Опыты Пастера решили вопрос – не без долгой и ожесточенной, однако, борьбы. Мы скоро рассказали, но дело делалось гораздо медленнее. Пять лет, с 1860-го по 1864-й, тянулась война Пастера с Пуше, Мюссе и другими сторонниками самозарождения. Он варьировал свои опыты на всевозможный лад, производил их с самыми разнообразными жидкостями и настоями и так же неуклонно и последовательно, как в войне с Либихом по вопросу о брожении, сбивал с позиции своих противников. Война кончилась его торжеством; противники отступили, не признав себя побежденными, но исчерпав доказательства, так что дальнейшего спора просто-таки нельзя было вести, и ученый мир не мог не признать победу Пастера, который, по выражению Пола Бера, “заклепал в конце концов все пушки противников”.
Мы не станем вдаваться в детали этой борьбы. Много интересных и оригинальных опытов произвел Пастер,– опытов, послуживших исходными пунктами важных исследований, и все они подтверждали его основное положение: раз опыт поставлен так, что микроорганизмы не появляются, никакого самозарождения не происходит.
Полемика между Пуше и Пастером волновала не только ученый мир.

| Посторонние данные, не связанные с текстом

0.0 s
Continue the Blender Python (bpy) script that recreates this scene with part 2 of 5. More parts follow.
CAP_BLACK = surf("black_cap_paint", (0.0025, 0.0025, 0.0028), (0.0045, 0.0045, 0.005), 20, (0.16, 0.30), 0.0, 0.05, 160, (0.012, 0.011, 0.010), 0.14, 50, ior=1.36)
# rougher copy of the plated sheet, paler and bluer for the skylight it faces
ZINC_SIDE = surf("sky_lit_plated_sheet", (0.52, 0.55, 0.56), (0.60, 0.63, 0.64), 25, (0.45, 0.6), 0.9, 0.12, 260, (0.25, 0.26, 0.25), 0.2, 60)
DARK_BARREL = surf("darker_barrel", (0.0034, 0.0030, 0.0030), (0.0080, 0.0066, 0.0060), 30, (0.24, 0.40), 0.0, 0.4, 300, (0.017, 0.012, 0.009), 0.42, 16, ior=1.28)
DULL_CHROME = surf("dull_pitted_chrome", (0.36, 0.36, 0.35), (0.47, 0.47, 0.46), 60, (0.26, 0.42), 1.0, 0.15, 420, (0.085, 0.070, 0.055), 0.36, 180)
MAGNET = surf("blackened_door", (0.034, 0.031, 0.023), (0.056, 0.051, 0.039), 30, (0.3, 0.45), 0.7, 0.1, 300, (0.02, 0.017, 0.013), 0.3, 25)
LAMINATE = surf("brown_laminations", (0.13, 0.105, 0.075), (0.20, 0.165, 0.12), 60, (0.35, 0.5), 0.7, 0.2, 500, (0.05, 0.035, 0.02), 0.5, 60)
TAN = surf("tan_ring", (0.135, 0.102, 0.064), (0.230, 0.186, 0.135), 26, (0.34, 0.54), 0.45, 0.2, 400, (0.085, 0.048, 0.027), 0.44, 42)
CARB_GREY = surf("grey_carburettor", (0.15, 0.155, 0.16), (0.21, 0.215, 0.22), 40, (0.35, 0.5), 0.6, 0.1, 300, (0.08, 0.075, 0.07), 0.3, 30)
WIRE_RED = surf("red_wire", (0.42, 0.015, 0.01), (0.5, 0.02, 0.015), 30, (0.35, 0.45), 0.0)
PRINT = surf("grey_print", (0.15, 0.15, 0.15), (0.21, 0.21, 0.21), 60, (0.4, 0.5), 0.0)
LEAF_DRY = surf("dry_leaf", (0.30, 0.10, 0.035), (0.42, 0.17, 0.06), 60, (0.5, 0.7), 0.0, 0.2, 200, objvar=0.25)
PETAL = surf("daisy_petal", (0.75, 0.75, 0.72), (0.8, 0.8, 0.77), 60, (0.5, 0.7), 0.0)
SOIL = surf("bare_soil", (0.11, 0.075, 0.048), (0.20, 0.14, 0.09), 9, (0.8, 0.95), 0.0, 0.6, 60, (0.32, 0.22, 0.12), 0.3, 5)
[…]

Общество заинтересовалось ею и разделилось на два лагеря, ожесточенно воевавшие в газетах и журналах. Отголоски этой войны можно найти и в нашей тогдашней литературе; в журналах появлялись статьи о самозарождении; в числе прочих – резкая статья Писарева в защиту взглядов Пуше.
Причиной этого всеобщего внимания к вопросу о самозарождении был частью высокий интерес проблемы, а пуще того обстоятельство совсем постороннее. К чисто научной теме – капитальному биологическому вопросу – приклеили выводы общественного характера, прицепили вовсе не связанные с нею интересы религии и морали, свободного мышления и почитания догматов… Самозарождение явилось лозунгом материализма и всей критически мыслящей, отвергавшей догматизм части общества; рождение от себе подобных– девизом… не то чтобы религиозных людей вообще – этого нельзя сказать,– а людей, связывающих с религией целый ряд выводов запретительного, непускательного, гасительного и душительного свойства.

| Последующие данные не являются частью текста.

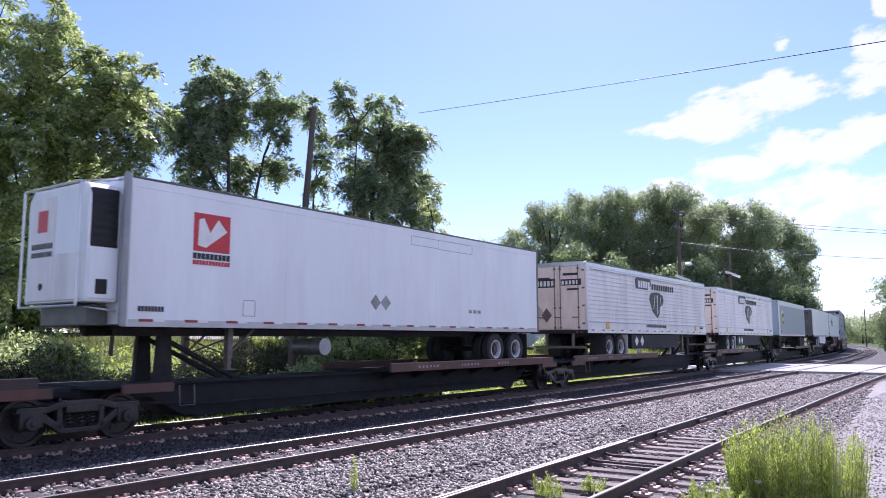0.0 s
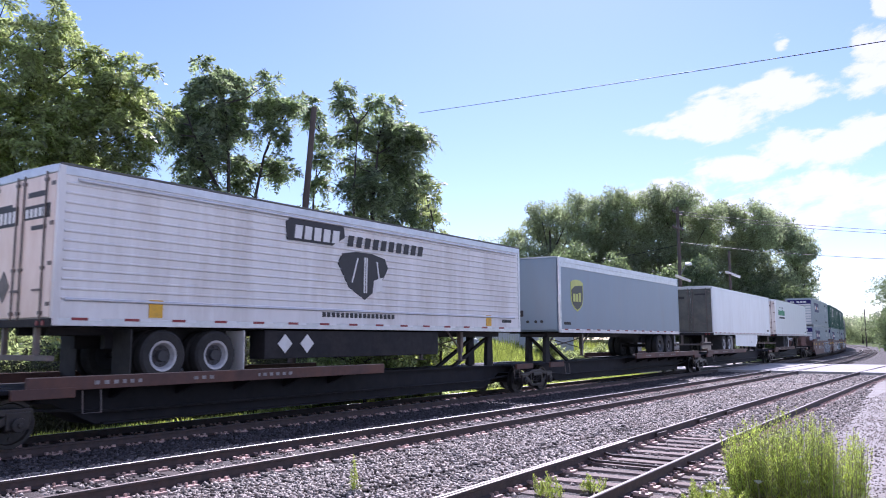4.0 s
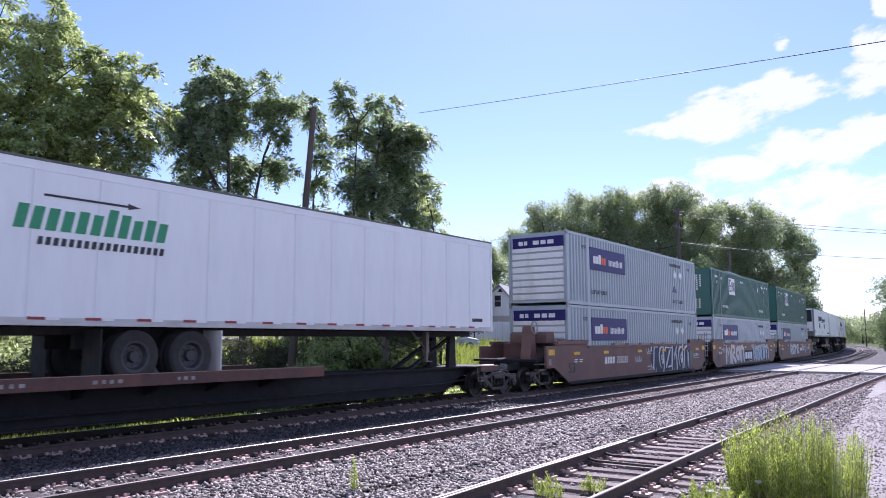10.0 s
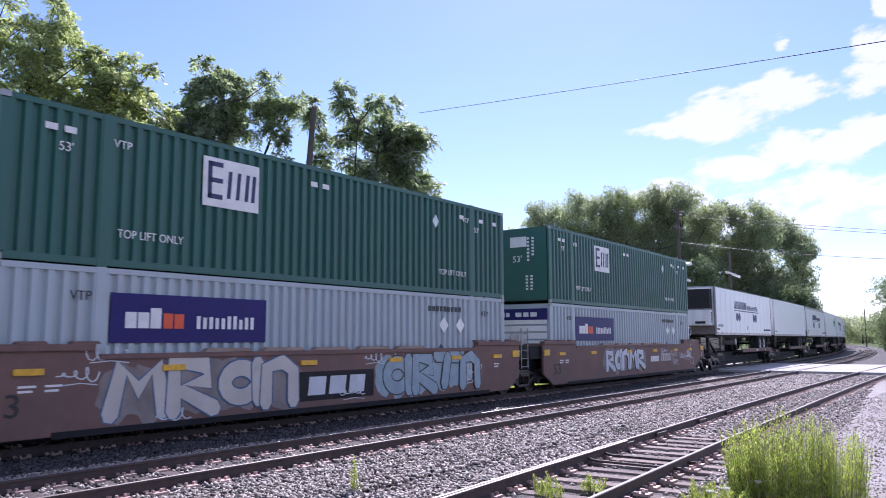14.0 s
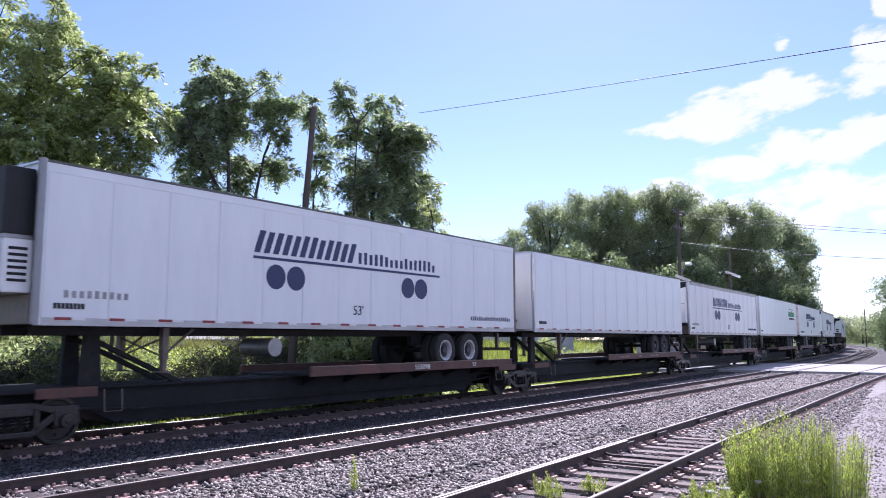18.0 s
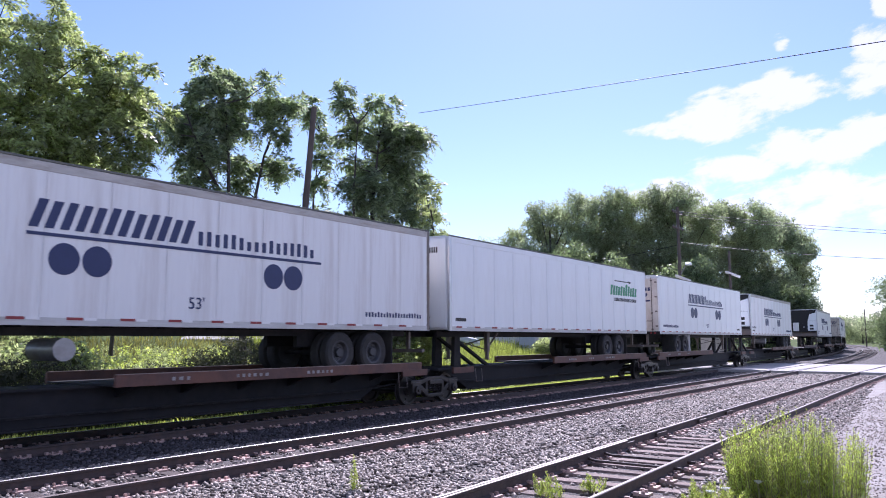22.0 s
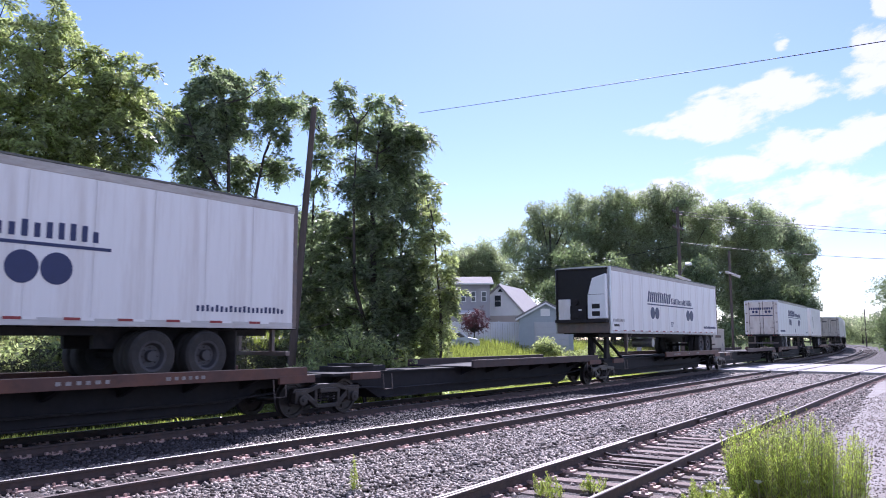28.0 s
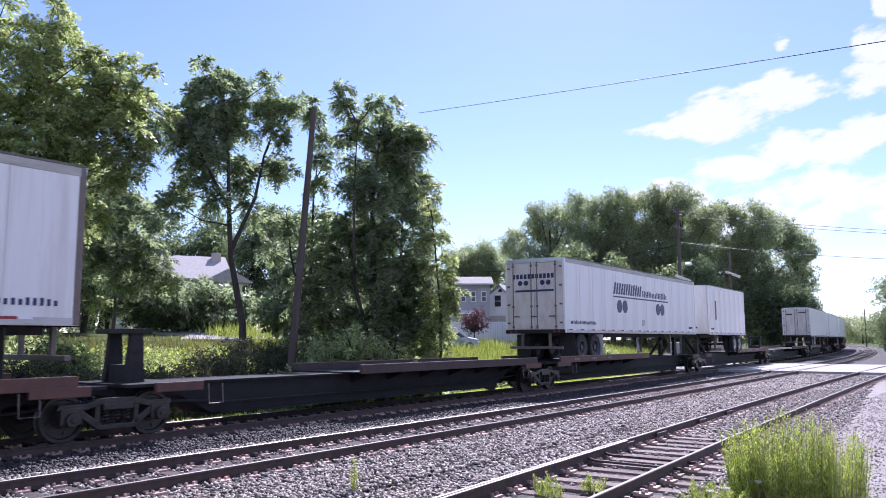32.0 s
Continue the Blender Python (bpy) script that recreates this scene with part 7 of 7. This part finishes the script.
def pebbles(count, seed):
    """Small loose stones strewn thinly over the lot."""
    rng = np.random.default_rng(seed)
    x, y = 7.5 + 26 * rng.random(count) ** 1.3, -2.5 + 6.5 * rng.random(count)
    keep = y < np.minimum(2.0 + 0.10 * (x - 8), 3.40 + 0.0585 * x) + 0.3
    x, y = x[keep], y[keep]
    n = len(x)
    r = rng.uniform(0.008, 0.026, n)
    base = np.array([(1, 0, 0), (-1, 0, 0), (0, 1, 0), (0, -1, 0), (0, 0, 0.7), (0, 0, -0.7)], float)
    V = base[None] * rng.uniform(0.6, 1.2, (n, 6, 1)) * r[:, None, None] + np.stack([x, y, np.full(n, -0.160)], 1)[:, None, :]
    tri = np.array([(0, 2, 4), (2, 1, 4), (1, 3, 4), (3, 0, 4), (2, 0, 5), (1, 2, 5), (3, 1, 5), (0, 3, 5)])
    F = (np.arange(n)[:, None, None] * 6 + tri[None]).reshape(-1, 3)
    return tagged(new("gravel", raw_mesh("gravel", V.reshape(-1, 3), F, M["stone"])), "small loose stones on the pale lot", "gravel", kind="stuff")


pebbles(26000, 81)

# switch point lying against the siding's rail, with its rods
pt = thing("switch_point", "worn switch point rail with steel rods in the siding", "rail switch")
line = [(x, siding_y(x) + 0.765 - 0.075 - 0.05 * max(0.0, (9.0 - x) / 9.0)) for x in np.arange(2.0, 13.6, 0.5)]
part("point_rail", sweep([(a * 0.7, z) for a, z in RAIL], line, MB()), M["rail_side"], pt, "short tapered rail")
part("running_edge", sweep([(-0.02, -0.005), (0.02, -0.005), (0.02, 0.003), (-0.02, 0.003)], line, MB()), M["rail_dull"], pt)
for xx in (11.6, 12.3):
    yy = siding_y(xx)
    part("rod", MB().tube([(xx, yy - 0.9, -0.10), (xx, yy + 0.5, -0.10), (xx + 0.12, yy + 0.7, -0.09)], 0.022, 8), M["rail_side"], pt, "bent steel throw rod", smooth=True)
for xx in (9.0, 10.2, 11.0, 12.9, 13.6, 15.5, 18.5, 21.0):
    for s in (-1, 1):
        part("joint_bar", MB().box(xx - 0.28, xx + 0.28, siding_y(xx) + s * 0.765 - s * 0.035 - 0.02, siding_y(xx) + s * 0.765 - s * 0.035 + 0.02, -0.12, -0.045), M["rail_side"], pt, at=Matrix.Translation((0, -s * 0.03, 0)))

# ---------------------------------------------------------------- movement
KNOTS = (0, 3.5, 6, 9, 13, 17.5, 20, 23, 26, 29, 32)
SPEED = (10.04, 10.11, 9.88, 10.03, 10.1, 9.96, 9.98, 9.96, 9.87, 9.87, 9.93)
TT = np.linspace(0, 32, 3201)
VV = np.interp(TT, KNOTS, SPEED)
ADV = np.concatenate([[0], np.cumsum((VV[1:] + VV[:-1]) * 0.005)])
ADV -= np.interp(13.0, TT, ADV)


def advance(t):
    """How far the train has come at t, from where it stood at 13 s."""
    return float(np.interp(t, TT, ADV))


def car_pose(a, b, z, t):
    s = advance(t)
    xa, xb = a - s, b - s
    pa, pb = Vector((xa, train_line(xa), z)), Vector((xb, train_line(xb), z))
    d = pb - pa
    mid = (pa + pb) / 2
    return Matrix.Translation(mid) @ Matrix.Rotation(math.atan2(d.y, d.x), 4, "Z")


def motions():
    times = [k * 1.0 for k in range(33)]
    for ob, a, b in MOVERS:
        z = ob.matrix_basis.translation.z
        walk(ob, [(t, car_pose(a, b, z, t)) for t in times])
    for w, coord, wx in WHEELSETS:
        # the wheels turn while their bogie is near
        near = [k / 30 for k in range(0, 961) if -2 < coord - advance(k / 30) < 34]
        rows = sorted({0.0, 32.0, *near})
        if not near:
            rows = [0.0, 32.0]
        walk(w, [(t, pose(wx, 0, 0.425, 0, -math.degrees(advance(t) / 0.425) % 360 if t in near else 0, 0)) for t in rows])


motions()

Клерикалы провозгласили Пастера своим вождем, к ним, как водится, примкнули охранители всякого рода; свободомыслящие встали за Пуше, к ним присоединились прогрессивные элементы общества. Из ученого, отыскивающего истину, из мыслителя, силой логики приведенного к известному принципу, Пастер превратился– в изображении клерикалов – в нового Петра Амьенского, затеявшего крестовый поход против неверия. Он – по уверению Муаньо – “решился обратить к спиритуализму материалистов и скептиков. Он взял на себя священную миссию: спасать человеческие души”.

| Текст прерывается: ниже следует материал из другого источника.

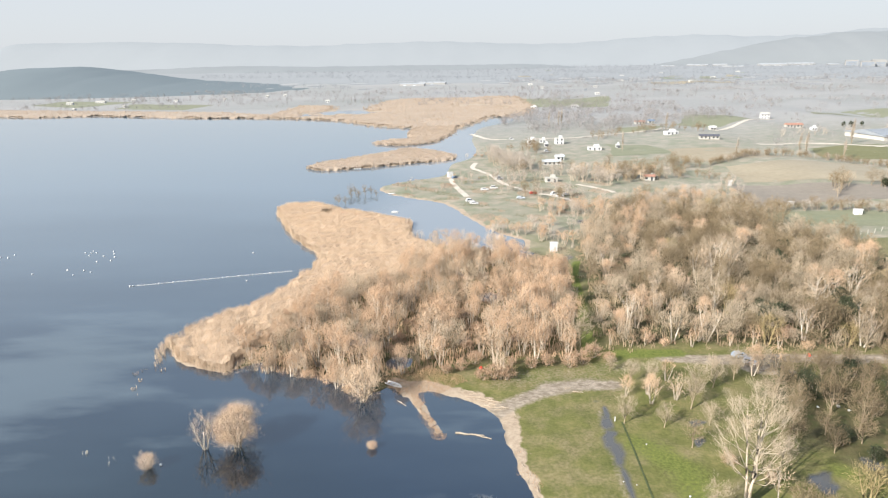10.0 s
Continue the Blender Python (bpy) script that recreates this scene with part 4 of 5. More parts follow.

В действительности у Пастера была задача более благодарная и серьезная. Он решал научную проблему, к которой неизбежно приводили его первые опыты и от разрешения которой зависела вся его дальнейшая работа с ее неисчислимыми последствиями для человечества.
В споре с Пуше он действовал как истинный ученый, опровергая своего противника опытами, и только опытами. Но, к сожалению, он не ограничился чисто научной постановкой вопроса и благосклонно принял навязанную ему роль Петра Амьенского. Надо заметить, что вне своей науки Пастер был человеком традиционных воззрений, которые принимал без всякой критики, как будто весь его гений, критический ум, скептицизм поглощались наукой (да так оно и было), а на другие вещи уж ничего и не оставалось. Он принимал религию, как учили его в детстве, со всеми последствиями, с целованием туфли Его Святейшества и тому подобным. Воплощение скептицизма, неверия и критического духа в научных вопросах, он проявлял веру бретонского мужика или даже “бретонской бабы”, по его собственному выражению, конечно преувеличенному.